In its June report, ‘We Will Destroy Everything’, Amnesty International named 13 individuals who played key roles in the atrocities against the Rohingya
World leaders’ failure to act has allowed the Myanmar security forces’ perpetrators of crimes against humanity to remain at large for a year after their murderous campaign against the Rohingya, Amnesty International has said.
In a statement issued on Friday, the international rights group said it had documented extensively how the Myanmar military offensive against the Rohingyas in the Rakhine state amounted to ethnic cleansing.
The offensive was launched on August 25 last year.

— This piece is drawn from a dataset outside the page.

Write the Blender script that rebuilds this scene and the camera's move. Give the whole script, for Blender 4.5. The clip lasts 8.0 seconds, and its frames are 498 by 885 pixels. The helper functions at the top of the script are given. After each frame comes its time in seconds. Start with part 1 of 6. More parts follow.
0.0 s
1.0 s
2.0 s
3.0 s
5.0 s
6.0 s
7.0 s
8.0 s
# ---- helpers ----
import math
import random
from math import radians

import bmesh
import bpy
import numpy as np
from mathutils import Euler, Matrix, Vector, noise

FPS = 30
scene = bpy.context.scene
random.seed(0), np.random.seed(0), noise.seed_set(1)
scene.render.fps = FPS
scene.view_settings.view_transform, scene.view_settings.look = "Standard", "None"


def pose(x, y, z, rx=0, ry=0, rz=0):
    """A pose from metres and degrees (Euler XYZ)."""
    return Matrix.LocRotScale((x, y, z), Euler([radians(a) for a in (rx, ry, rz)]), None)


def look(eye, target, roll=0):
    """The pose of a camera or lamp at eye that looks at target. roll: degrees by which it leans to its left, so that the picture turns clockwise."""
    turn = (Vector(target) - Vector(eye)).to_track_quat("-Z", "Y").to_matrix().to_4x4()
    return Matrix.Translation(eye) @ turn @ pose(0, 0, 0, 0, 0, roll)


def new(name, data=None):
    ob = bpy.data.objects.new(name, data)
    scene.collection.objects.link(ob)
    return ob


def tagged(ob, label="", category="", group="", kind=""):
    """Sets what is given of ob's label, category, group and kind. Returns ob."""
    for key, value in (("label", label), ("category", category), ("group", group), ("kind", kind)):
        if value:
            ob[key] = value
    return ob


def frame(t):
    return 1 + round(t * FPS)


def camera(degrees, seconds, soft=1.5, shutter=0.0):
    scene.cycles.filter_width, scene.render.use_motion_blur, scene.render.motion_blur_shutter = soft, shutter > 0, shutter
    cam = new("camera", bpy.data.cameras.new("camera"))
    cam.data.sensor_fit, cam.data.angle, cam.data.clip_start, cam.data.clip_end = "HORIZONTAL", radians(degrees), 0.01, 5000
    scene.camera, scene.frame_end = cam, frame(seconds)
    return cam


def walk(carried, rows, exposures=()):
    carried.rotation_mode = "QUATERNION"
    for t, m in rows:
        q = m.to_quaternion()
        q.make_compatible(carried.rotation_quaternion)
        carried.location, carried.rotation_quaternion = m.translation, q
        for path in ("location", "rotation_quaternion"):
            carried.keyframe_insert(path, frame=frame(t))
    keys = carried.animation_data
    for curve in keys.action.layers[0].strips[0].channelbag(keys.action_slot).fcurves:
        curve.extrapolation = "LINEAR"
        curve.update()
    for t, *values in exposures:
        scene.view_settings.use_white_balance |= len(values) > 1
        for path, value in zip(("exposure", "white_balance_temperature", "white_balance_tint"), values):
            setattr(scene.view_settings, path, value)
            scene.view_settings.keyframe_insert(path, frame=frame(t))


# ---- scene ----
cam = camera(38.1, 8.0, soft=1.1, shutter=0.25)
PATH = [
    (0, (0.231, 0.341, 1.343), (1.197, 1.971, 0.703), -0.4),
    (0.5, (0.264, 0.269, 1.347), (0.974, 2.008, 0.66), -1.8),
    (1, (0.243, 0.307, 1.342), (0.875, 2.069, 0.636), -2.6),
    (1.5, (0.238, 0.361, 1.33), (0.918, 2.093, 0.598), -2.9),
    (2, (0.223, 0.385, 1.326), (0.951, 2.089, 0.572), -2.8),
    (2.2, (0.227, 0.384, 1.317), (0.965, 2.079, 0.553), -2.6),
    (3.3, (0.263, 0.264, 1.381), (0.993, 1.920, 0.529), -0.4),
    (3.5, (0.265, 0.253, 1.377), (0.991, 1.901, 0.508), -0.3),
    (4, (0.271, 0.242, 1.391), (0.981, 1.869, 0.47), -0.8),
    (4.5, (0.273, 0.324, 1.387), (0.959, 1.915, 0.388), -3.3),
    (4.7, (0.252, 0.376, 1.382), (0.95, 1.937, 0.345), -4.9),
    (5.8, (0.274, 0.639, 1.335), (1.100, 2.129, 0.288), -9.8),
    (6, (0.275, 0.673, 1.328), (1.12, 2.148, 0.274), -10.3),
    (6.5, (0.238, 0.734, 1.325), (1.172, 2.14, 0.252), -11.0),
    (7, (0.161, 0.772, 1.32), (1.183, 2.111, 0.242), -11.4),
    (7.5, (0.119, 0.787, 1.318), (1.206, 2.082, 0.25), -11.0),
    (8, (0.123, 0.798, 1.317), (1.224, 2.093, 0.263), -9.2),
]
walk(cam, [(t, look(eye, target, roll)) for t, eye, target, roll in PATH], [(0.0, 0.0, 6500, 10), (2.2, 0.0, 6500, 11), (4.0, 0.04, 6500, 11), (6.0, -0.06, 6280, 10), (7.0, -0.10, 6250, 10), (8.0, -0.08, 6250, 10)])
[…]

“This anniversary marks a shameful milestone. By its continued failure to hold to account those responsible for crimes against humanity, the international community risks sending the message that Myanmar’s military will not only enjoy impunity but will be allowed to commit such atrocities again. We must not let this happen,” said Tirana Hassan, crisis response director at Amnesty International.

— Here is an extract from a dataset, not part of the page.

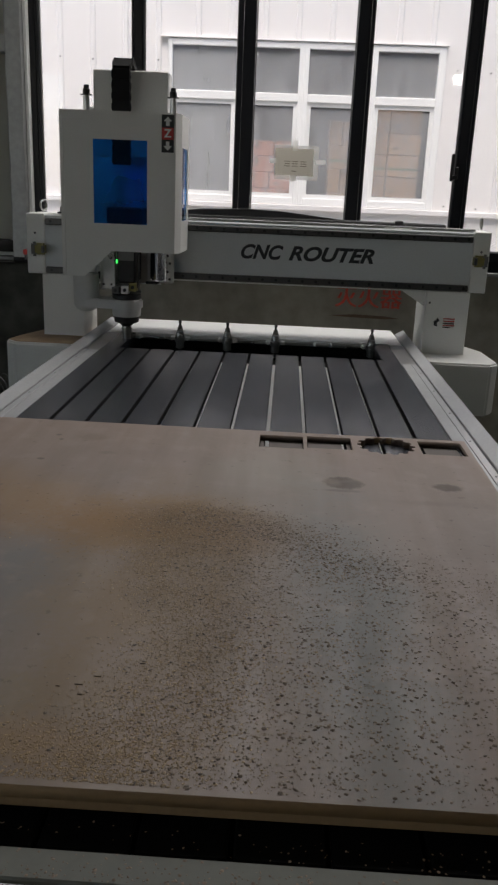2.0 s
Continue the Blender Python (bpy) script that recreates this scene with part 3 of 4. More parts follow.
def board():
    def rect(x0, x1, y0, y1):
        return [(x0, y0), (x1, y0), (x1, y1), (x0, y1)]
    gear = []
    for i in range(168):
        a = 2 * math.pi * i / 168
        r = 0.0665 + 0.0045 * max(-1, min(1, 2.4 * math.cos(14 * a) + 0.5))
        gear.append((0.388 + r * math.cos(a), 1.858 + r * math.sin(a)))
    loops = [[(-0.602, 1.936), (0.592, 1.930), (0.578, 0.620), (-0.622, 0.612)],
             rect(0.079, 0.186, 1.797, 1.897), rect(0.195, 0.304, 1.808, 1.904), rect(0.470, 0.577, 1.804, 1.909), gear, ring(RING_OUT), ring(RING_IN)]
    b = empty("plywood_board")
    tagged(b, "brown plywood board, dusty, with machined cut-outs along its far edge", "board")
    sheet = outline("sheet", loops, 0.0078, M_BOARD, b, m=pose(0, 0, ZB + 0.0142))
    sheet.data.materials.append(M_EDGE)
    sheet.data.materials.append(M_CUT_EDGE)
    # cut-out walls take a darker brown than the outer edges
    for f in sheet.data.polygons:
        cut = 1.75 < f.center.y < 1.925
        f.material_index = 0 if abs(f.normal.z) > 0.5 else 2 if cut else 1
    # dust lying on the slats inside the cut-outs
    for x0, x1, y0, y1 in ((0.080, 0.185, 1.799, 1.895), (0.196, 0.303, 1.810, 1.902), (0.471, 0.576, 1.806, 1.907)):
        bm = bmesh.new()
        for i in range(12):
            a, c = (i - 6) * P + 0.0060, (i - 5) * P - 0.0060
            if min(c, x1) - max(a, x0) > 0.004:
                add_box(bm, (max(a, x0), min(c, x1)), (y0, y1), (ZB + 0.0062, ZB + 0.0072), 0.0003)
        tagged(part("dust_bed", bm, M_BED_DUST), "grey-brown dust lying in a rectangular cut-out", "dust", kind="stuff")
    prism("batten", [(-0.620, 0.6125), (0.576, 0.6205), (0.576, 0.66), (-0.620, 0.66)], ZB - 0.004, ZB + 0.0062, M_EDGE, b, "Z", 0, "plain wooden batten under the overhanging edge")
    return b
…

“A year on, hundreds of thousands of Rohingya women, men, and children who fled this highly orchestrated attack are still in limbo in refugee camps in Bangladesh. As long as their tormentors in Myanmar’s security forces remain at large, any notion that Rohingya refugees can have a safe, dignified and voluntary return home is farcical.”
In June, UN agencies and the government of Myanmar signed a Memorandum of Understanding, described as a "first step" towards the repatriation of Rohingya refugees from Bangladesh.

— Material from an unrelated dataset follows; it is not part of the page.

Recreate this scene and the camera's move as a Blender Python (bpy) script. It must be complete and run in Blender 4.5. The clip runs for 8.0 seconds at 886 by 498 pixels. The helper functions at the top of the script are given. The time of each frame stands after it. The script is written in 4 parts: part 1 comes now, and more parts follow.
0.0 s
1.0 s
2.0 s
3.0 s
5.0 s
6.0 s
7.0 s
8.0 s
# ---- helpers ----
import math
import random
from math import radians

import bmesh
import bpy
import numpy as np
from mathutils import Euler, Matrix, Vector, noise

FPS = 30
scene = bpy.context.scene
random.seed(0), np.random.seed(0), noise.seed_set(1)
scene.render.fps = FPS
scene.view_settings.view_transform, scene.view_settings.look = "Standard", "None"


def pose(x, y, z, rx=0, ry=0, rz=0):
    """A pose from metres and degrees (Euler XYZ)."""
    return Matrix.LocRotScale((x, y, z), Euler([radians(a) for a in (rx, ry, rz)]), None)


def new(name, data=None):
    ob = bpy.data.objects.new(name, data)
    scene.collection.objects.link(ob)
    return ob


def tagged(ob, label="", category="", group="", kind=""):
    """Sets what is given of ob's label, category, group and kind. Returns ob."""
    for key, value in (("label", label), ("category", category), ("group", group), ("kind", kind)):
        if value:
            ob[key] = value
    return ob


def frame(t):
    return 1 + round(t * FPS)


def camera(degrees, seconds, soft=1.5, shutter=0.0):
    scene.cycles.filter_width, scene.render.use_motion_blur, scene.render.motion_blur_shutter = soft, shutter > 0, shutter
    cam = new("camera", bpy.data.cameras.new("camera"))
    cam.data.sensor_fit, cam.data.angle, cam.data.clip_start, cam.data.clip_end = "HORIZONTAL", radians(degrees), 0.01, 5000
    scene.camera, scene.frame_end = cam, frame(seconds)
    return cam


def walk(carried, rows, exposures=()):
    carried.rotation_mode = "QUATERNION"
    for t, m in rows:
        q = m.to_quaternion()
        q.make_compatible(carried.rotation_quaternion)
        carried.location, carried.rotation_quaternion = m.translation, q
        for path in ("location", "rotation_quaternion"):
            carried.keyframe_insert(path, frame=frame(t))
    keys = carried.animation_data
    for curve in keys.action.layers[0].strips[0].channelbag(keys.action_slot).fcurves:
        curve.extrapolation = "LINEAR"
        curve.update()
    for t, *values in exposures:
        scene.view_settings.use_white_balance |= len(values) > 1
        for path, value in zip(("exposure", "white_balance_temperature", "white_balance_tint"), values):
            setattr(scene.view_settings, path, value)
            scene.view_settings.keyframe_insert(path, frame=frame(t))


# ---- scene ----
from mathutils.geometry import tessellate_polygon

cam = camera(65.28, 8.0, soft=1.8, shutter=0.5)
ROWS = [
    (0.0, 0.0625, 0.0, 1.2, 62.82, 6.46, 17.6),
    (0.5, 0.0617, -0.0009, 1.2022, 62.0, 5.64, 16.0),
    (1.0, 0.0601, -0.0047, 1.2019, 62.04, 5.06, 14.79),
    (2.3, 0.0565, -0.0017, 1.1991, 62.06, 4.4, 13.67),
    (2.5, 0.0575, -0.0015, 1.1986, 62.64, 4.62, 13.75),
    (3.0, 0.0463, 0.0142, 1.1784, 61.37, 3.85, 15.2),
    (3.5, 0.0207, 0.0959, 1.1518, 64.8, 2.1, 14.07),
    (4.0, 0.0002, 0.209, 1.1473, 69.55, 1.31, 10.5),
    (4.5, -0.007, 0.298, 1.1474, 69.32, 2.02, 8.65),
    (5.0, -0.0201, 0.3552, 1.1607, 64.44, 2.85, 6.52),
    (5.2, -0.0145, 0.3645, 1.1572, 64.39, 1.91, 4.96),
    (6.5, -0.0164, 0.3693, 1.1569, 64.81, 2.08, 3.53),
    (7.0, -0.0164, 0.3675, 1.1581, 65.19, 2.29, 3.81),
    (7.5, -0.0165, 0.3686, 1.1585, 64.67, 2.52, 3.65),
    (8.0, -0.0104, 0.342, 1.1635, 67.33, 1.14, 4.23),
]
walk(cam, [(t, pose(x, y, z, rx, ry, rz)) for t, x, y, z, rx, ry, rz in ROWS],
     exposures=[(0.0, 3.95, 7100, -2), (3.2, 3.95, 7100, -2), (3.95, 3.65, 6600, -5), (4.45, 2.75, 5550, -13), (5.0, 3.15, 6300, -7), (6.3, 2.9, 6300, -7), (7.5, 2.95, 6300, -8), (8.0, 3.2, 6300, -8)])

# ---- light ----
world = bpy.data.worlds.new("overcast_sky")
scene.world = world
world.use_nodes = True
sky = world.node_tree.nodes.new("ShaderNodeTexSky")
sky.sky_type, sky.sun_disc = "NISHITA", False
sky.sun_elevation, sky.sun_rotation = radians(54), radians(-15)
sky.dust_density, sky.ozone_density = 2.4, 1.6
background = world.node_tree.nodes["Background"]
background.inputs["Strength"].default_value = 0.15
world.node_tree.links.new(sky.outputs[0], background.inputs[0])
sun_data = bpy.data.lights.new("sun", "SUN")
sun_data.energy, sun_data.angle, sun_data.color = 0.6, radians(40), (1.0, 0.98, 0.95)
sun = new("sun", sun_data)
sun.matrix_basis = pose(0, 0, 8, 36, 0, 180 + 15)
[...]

But Amnesty said serious reforms are needed in northern Rakhine State for any future repatriations to be viable.
It said the Myanmar military’s vicious response to the August 2017 ARSA attacks came in the context of years of institutionalized discrimination and segregation amounting to apartheid – a crime against humanity.
“Having Rohingya refugees return from overcrowded camps in Bangladesh to what has been essentially an open-air prison in Rakhine State is not a viable option. States around the world must push for Myanmar to dismantle its system of apartheid and allow Rohingya and all other ethnic minorities to enjoy their rights to nationality and freedom of movement,” said Tirana Hassan.
“Lack of political will, not a lack of evidence, is at the root of the international community’s inaction. It is undeniable that Myanmar’s security forces committed crimes against humanity against the Rohingya. But while the international community drags its feet deciding what to do about it, vital evidence risks disappearing or being destroyed,” she said.
In its June report, ‘We Will Destroy Everything’, Amnesty International named 13 individuals – including Myanmar’s Commander-in-Chief Senior General Min Aung Hlaing – who played key roles in the atrocities against the Rohingya.
The organization recommended concrete steps to hold them and others accountable – including a UN Security Council referral of the situation to the International Criminal Court and the establishment of an international mechanism to collect and preserve evidence for use in future criminal proceedings.
While the European Union, Canada and the United States have announced targeted sanctions against some of the alleged perpetrators in recent months, much more needs to be done urgently at the UN to ensure accountability.
“When the UN Human Rights Council and General Assembly meet next month, strong, decisive action is needed to pave the way for justice for the Rohingya and for ethnic minorities in northern Myanmar. The UN Security Council must urgently refer the situation to the International Criminal Court – the threat of veto power is no excuse for inaction. This critical opportunity cannot be missed,” Tirana said.